In the same spirit, unprecedented international mobilization is needed to enable the United Nations Relief and Works Agency for Palestine Refugees in the Near East to continue its essential activities and keep its schools open, without interruption, in Gaza and throughout the region. We will have an opportunity to call for such collective mobilization during the week of high-level meetings during the General Assembly.

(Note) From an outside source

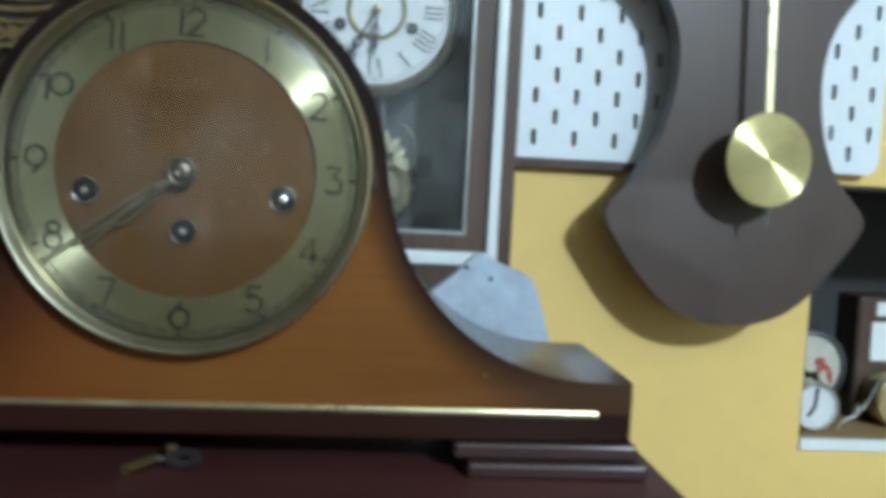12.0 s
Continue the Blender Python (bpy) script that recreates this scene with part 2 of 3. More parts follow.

The stakes are high for the populations concerned, of course, but no less so for regional stability. In that context, we call on the United States to maintain its historic commitment to refugees and the Palestinian territories, with the necessary engagement of the international community.France is a friend to both the Israelis and the Palestinians. It has no other interest than peace in the region and the possibility for the populations concerned to live in safety and dignity. As we all know, the destinies of Israelis and Palestinians are intertwined: neither of the two peoples will achieve their national aspirations in a sustainable way at the expense of the other. Twenty five years after the Oslo Accords, and in a context of increasing regional crises, the Israeli-Palestinian conflict has not lost any of its gravity, centrality and symbolic significance. The international community cannot turn away from it.
It is in that spirit that the President of the French Republic, Mr. Emmanuel Macron, will meet tomorrow in Paris with the President of the Palestinian Authority, Mr. Mahmoud Abbas. In that same spirit, there will be an exchange with the Israeli Prime Minister, Mr. Benjamin Netanyahu, next week on the sidelines of the General Assembly. France’s conviction is that our shared compass, more than ever, needs to be implementation, through negotiation, of a two-State solution — the only way to achieve just and lasting peace between Israel and Palestine. France will spare no effort in that regard.